Wherever the string "with" appears in a line, extract that line.

# Start of Material

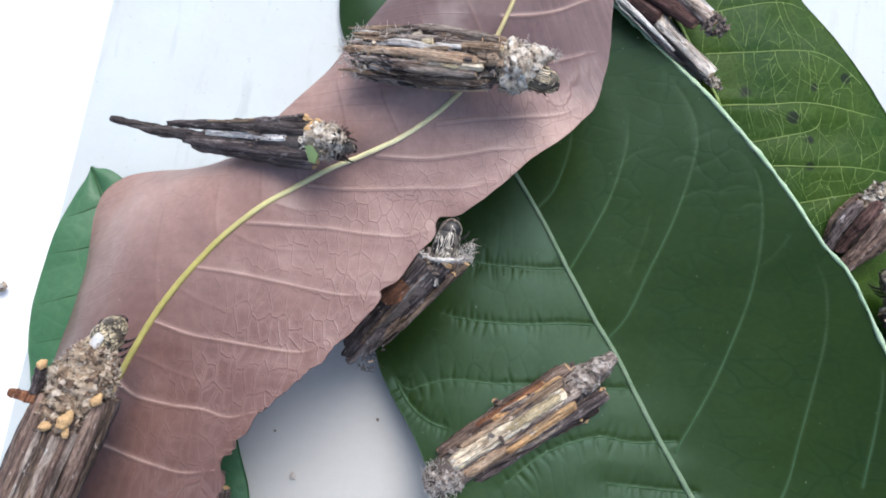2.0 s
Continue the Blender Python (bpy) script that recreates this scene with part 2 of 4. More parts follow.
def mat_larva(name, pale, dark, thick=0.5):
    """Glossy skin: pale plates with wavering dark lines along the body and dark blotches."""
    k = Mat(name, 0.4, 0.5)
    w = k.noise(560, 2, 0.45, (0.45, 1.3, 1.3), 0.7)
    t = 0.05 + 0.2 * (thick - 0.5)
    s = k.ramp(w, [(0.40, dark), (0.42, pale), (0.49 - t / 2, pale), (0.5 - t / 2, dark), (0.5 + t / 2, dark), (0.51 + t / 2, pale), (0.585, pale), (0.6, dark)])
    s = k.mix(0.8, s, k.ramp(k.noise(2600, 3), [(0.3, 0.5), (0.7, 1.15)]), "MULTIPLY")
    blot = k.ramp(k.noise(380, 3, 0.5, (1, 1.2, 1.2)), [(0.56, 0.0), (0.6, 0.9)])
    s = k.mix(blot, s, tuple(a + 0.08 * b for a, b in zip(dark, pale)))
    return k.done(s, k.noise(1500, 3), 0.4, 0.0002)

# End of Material

Exercise output:
Continue the Blender Python (bpy) script that recreates this scene with part 2 of 4. More parts follow.
    """Glossy skin: pale plates with wavering dark lines along the body and dark blotches."""